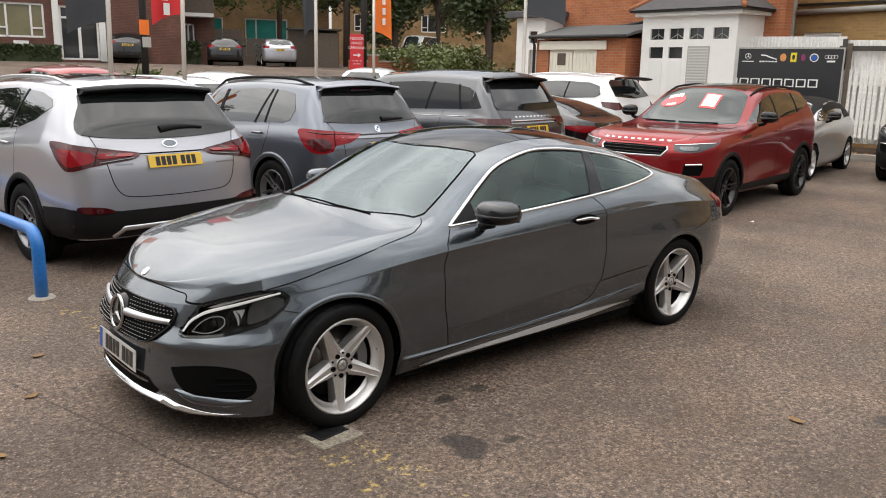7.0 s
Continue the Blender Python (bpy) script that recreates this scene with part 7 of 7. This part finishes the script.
def street_block(name, label, x, y, ang_, w, h, material, openings, depth=8.0, pane=M_CURTAIN):
    z = ground_z(x, y) - 0.3
    g = thing(name, label, "building", pose(x, y, z, 0, 0, ang_), "", "structure")
    bm = bmesh.new()
    xsn = sorted({0, w, *[o[0] for o in openings], *[o[1] for o in openings]})
    for a, b in zip(xsn[:-1], xsn[1:]):
        hs = sorted((o[2], o[3]) for o in openings if o[0] <= a + 1e-6 and o[1] >= b - 1e-6)
        zz = 0
        for c, d in hs:
            if c > zz:
                box(bm, a, b, 0, 0.3, zz, c)
            zz = d
        box(bm, a, b, 0, 0.3, zz, h)
    box(bm, 0, 0.3, 0.3, depth, 0, h)
    box(bm, w - 0.3, w, 0.3, depth, 0, h)
    bmesh.ops.remove_doubles(bm, verts=bm.verts, dist=0.0005)
    part("wall", bm, material, g)
    part("roof", box(bmesh.new(), -0.3, w + 0.3, -0.3, depth + 0.3, h, h + 0.25), M_SLATE, g)
    for o in openings:
        a, b, c, d = o[:4]
        kind = o[4] if len(o) > 4 else "win"
        wn = obj("window" if kind == "win" else "door", None, g)
        part("pane", box(bmesh.new(), a, b, 0.14, 0.16, c, d), pane if kind == "win" else M_WINDOW, wn)
        f = 0.09
        fr_ = [(a, b, c, c + f), (a, b, d - f, d), (a, a + f, c, d), (b - f, b, c, d)]
        if kind == "win":
            q = (b - a) * 0.26
            fr_ += [(a + q - f / 2, a + q + f / 2, c, d), (b - q - f / 2, b - q + f / 2, c, d), (a, a + q, c + (d - c) * 0.26, c + (d - c) * 0.26 + 0.07), (b - q, b, c + (d - c) * 0.26, c + (d - c) * 0.26 + 0.07)]
        else:
            fr_ += [((a + b) / 2 - 0.07, (a + b) / 2 + 0.07, c, d), (a, b, d - 0.6, d - 0.5)]
        for x0, x1, z0, z1 in fr_:
            part("window_frame" if kind == "win" else "door_frame", box(bmesh.new(), x0, x1, 0.05, 0.2, z0, z1), M_WPAINT, wn)
    return g


g = street_block("block_of_flats", "brown brick block of flats with white windows", -10.2, 43.4, -12, 26.5, 9.0, M_BBRICK,
                 [(1.2, 3.8, 1.25, 2.9), (6.0, 8.2, 1.25, 2.9), (9.9, 12.1, 0.4, 3.0, "door"), (14.1, 16.0, 1.5, 2.95), (17.9, 20.1, 1.35, 2.95), (20.75, 22.5, 0.35, 2.9, "door"), (1.2, 3.8, 4.2, 5.8), (6.0, 8.2, 4.2, 5.8), (14.1, 16.0, 4.2, 5.8), (17.9, 20.1, 4.2, 5.8)])
part("door_surround", box(bmesh.new(), 20.45, 20.74, -0.15, 0.0, 0.3, 4.2), M_WPAINT, g)
part("door_surround", box(bmesh.new(), 22.51, 22.8, -0.15, 0.0, 0.3, 4.2), M_WPAINT, g)
part("door_surround", box(bmesh.new(), 9.5, 9.88, -0.15, 0.0, 0.3, 4.2), M_WPAINT, g)
part("door_surround", box(bmesh.new(), 12.12, 12.4, -0.15, 0.0, 0.3, 4.2), M_WPAINT, g)
part("plaque", box(bmesh.new(), 18.7, 19.35, -0.03, 0.0, 0.75, 1.2), M_WPAINT, g)
g = street_block("block_of_flats", "dark brown brick flats with a white balcony edge", 12.6, 43.9, -20, 7.0, 9.0, M_BBRICK, [(4.6, 5.9, 0.4, 2.5), (1.0, 2.6, 1.2, 2.5), (4.4, 6.2, 4.2, 5.8)], 8.0, M_WINDOW)
part("balcony", box(bmesh.new(), 3.9, 6.9, -1.1, 0.0, 2.85, 3.05), M_WPAINT, g)
part("balcony_front", box(bmesh.new(), 3.9, 6.9, -1.1, -1.05, 3.05, 4.0), M_OLDWOOD, g)
street_block("buff_block", "buff brick block behind the trees", 20.5, 53.5, -24, 12, 11, M_BUFF, [(1.5, 4.5, 0.8, 3.4), (6.0, 9.0, 0.8, 3.4), (1.5, 4.5, 5.0, 7.0)], 8.0, M_TEAL)
street_block("buff_block", "brown brick flats with small white windows", 39, 60, -42, 17, 13, M_BUFF, [(2.0, 4.2, 3.2, 4.7), (8.0, 10.2, 3.2, 4.7), (13, 15, 3.2, 4.7), (2.0, 4.2, 6.2, 7.8), (8.0, 10.2, 6.2, 7.8), (13, 15, 6.2, 7.8)], 8.0, M_WINDOW)
street_block("buff_block", "brown brick flats with small white windows", 50, 44, -50, 16, 12, M_BUFF, [(2.0, 4.2, 2.2, 3.7), (8.0, 10.2, 2.2, 3.7), (2.0, 4.2, 5.2, 6.8), (8.0, 10.2, 5.2, 6.8)], 8.0, M_WINDOW)

# board fence, trellis hut, garden wall
bf = thing("board_fence", "grey weathered close-board fence", "fence", pose(19.3, 43.3, ground_z(20, 43) - 0.2, 0, 0, -26), "", "structure")
for k in range(42):
    part("board", box(bmesh.new(), k * 0.125, k * 0.125 + 0.118, 0, 0.025, 0, (2.25 if k < 18 else 1.75) + 0.03 * math.sin(k * 2.3)), M_OLDWOOD, bf)
hut = thing("trellis_shed", "timber shed with a trellis front", "shed", pose(21.8, 37.5, ground_z(22.5, 37) - 0.05, 0, 0, -27))
part("back_wall", box(bmesh.new(), 0.0, 2.75, 1.2, 1.25, 0, 2.1), M_OLDWOOD, hut)
part("side_wall", box(bmesh.new(), 1.60, 2.75, 0.0, 0.05, 0, 1.95), M_OLDWOOD, hut)
part("end_wall", box(bmesh.new(), 2.70, 2.75, 0.0, 1.2, 0, 2.0), M_OLDWOOD, hut)
part("shed_roof", box(bmesh.new(), -0.15, 2.9, -0.2, 1.4, 2.1, 2.18), M_DARKWOOD, hut)
for k in range(13):
    x = 0.02 + 0.128 * k
    part("trellis_lath", box(bmesh.new(), x, x + 0.035, 0.0, 0.02, 0.05, 2.05), M_OLDWOOD, hut)
for k in range(15):
    z = 0.08 + 0.138 * k
    part("trellis_lath", box(bmesh.new(), 0, 1.6, 0.02, 0.04, z, z + 0.035), M_OLDWOOD, hut)
for x in (0.0, 0.78, 1.56):
    part("corner_post", box(bmesh.new(), x, x + 0.07, 0.04, 0.11, 0, 2.1), M_OLDWOOD, hut)
gw = thing("garden_wall", "low red brick garden wall with capped piers", "wall", pose(16.8, 24.2, ground_z(17, 24) - 0.3, 0, 0, -36), "", "structure")
part("wall", box(bmesh.new(), 0, 5.2, 0, 0.22, 0, 1.45), M_RBRICKX, gw)
part("coping", box(bmesh.new(), 0, 5.2, -0.03, 0.25, 1.45, 1.51), M_CONC, gw)
for x in (0.8, 2.1, 3.6, 5.0):
    part("pier", box(bmesh.new(), x, x + 0.42, -0.06, 0.30, 0, 1.68), M_RBRICKX, gw)
    part("pier_cap", box(bmesh.new(), x - 0.04, x + 0.46, -0.10, 0.34, 1.68, 1.76, 0.01), M_CONC, gw)

# verge and parked cars over the road
verge = new("verge", mesh_from("verge", [(-20, 26.5, ground_z(0, 26.5) + 0.09), (12.5, 25.0, ground_z(0, 25) + 0.09), (12.5, 22.0, ground_z(0, 22) + 0.09), (-20, 23.0, ground_z(0, 23) + 0.09)], [(3, 2, 1, 0)], M_GRASS))
tagged(verge, "thin grass verge beside the road", "grass", kind="structure")
far_car("saloon_car", "black saloon parked across the street", SALF, M_BLACKPAINT, pose(19.0, 39.8, ground_z(18, 38), 0, 0, -116))
far_car("hatchback_car", "silver hatchback parked across the street", HATCH, M_SILVER, pose(21.3, 38.6, ground_z(20, 38), 0, 0, -112))
far_car("hatchback_car", "black hatchback parked by the flats", HATCH, M_BLACKPAINT, pose(13.6, 40.2, ground_z(13, 40), 0, 0, -108))
far_car("panel_van", "white panel van parked behind the garden wall", (5.4, 2.0, 2.35, 3.3, 0.95, 0.34, 1.25, 1.35, 1.1), M_WHITE, pose(34.5, 43.5, ground_z(34, 43), 0, 0, 20))
far_car("sport_utility_car", "pale silver car parked across the street", SUVF, M_LIGHTSILVER, pose(2.5, 36.2, ground_z(2, 36), 0, 0, -70))

# unseen trees added behind the camera to darken the horizon in car reflections
for i, (x, h) in enumerate(((-22, 8), (-9, 9), (8, 8), (24, 9), (38, 8))):
    tree(x, -46 - (i % 2) * 4, h, 4.0, 80 + i, M_LEAFDARK, 3500, 0.25, 0.30)

# unseen two-storey building added behind the camera: closes the yard, blocks low sky
sb = thing("unseen_rear_building", "unseen two-storey building added to cut low light, grey upper wall and pale fascia", "building", None, "", "structure")
part("wall", box(bmesh.new(), -24, 44, -13.3, -13.0, 0, 2.6), M_CONC, sb)
part("upper_wall", box(bmesh.new(), -24, 44, -13.3, -13.0, 2.6, 5.6), M_CONC, sb)
for z0, z1 in ((0.7, 2.2), (3.6, 4.9)):
    for k in range(14):
        part("window_band", box(bmesh.new(), -22 + k * 4.6, -18.8 + k * 4.6, -12.99, -12.95, z0, z1), M_WINDOW, sb)
# pale fascia and parapet are there to streak the reflections in the car
part("fascia", box(bmesh.new(), -24.2, 44.2, -13.0, -12.8, 2.5, 3.1), M_WPAINT, sb)
part("parapet", box(bmesh.new(), -24.2, 44.2, -13.0, -12.85, 5.1, 5.6), M_WPAINT, sb)
part("roof", box(bmesh.new(), -24.2, 44.2, -23, -12.8, 5.6, 5.8), M_FELT, sb)

# unseen plain rendered side added past the nose; closes yard, darkens ground and bumper
nb = thing("unseen_shade_building", "unseen plain grey rendered building side added to darken the yard's left", "building", None, "", "structure")
part("wall", box(bmesh.new(), -7.8, -7.5, -12.7, 2.0, 0, 8.0), M_CONC, nb)
part("wall_side", box(bmesh.new(), -16, -7.8, 1.7, 2.0, 0, 8.0), M_CONC, nb)
part("roof", box(bmesh.new(), -16, -7.3, -12.7, 2.2, 8.0, 8.2), M_FELT, nb)

# bushy bank across the street
for i, (x, y, h) in enumerate(((-3.4, 33.5, 4.6), (-6.8, 32.0, 5.4), (-10.5, 31.0, 5.0), (-14.0, 30.5, 6.0))):
    tree(x, y, h, 2.4, 120 + i, M_LEAFDARK, 4200, 0.02, 0.16)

***

- What is needed: Show, from the listing above, each line that contains the word "with".

- Response below:
Continue the Blender Python (bpy) script that recreates this scene with part 7 of 7. This part finishes the script.
g = street_block("block_of_flats", "brown brick block of flats with white windows", -10.2, 43.4, -12, 26.5, 9.0, M_BBRICK,
g = street_block("block_of_flats", "dark brown brick flats with a white balcony edge", 12.6, 43.9, -20, 7.0, 9.0, M_BBRICK, [(4.6, 5.9, 0.4, 2.5), (1.0, 2.6, 1.2, 2.5), (4.4, 6.2, 4.2, 5.8)], 8.0, M_WINDOW)
street_block("buff_block", "brown brick flats with small white windows", 39, 60, -42, 17, 13, M_BUFF, [(2.0, 4.2, 3.2, 4.7), (8.0, 10.2, 3.2, 4.7), (13, 15, 3.2, 4.7), (2.0, 4.2, 6.2, 7.8), (8.0, 10.2, 6.2, 7.8), (13, 15, 6.2, 7.8)], 8.0, M_WINDOW)
street_block("buff_block", "brown brick flats with small white windows", 50, 44, -50, 16, 12, M_BUFF, [(2.0, 4.2, 2.2, 3.7), (8.0, 10.2, 2.2, 3.7), (2.0, 4.2, 5.2, 6.8), (8.0, 10.2, 5.2, 6.8)], 8.0, M_WINDOW)
hut = thing("trellis_shed", "timber shed with a trellis front", "shed", pose(21.8, 37.5, ground_z(22.5, 37) - 0.05, 0, 0, -27))
gw = thing("garden_wall", "low red brick garden wall with capped piers", "wall", pose(16.8, 24.2, ground_z(17, 24) - 0.3, 0, 0, -36), "", "structure")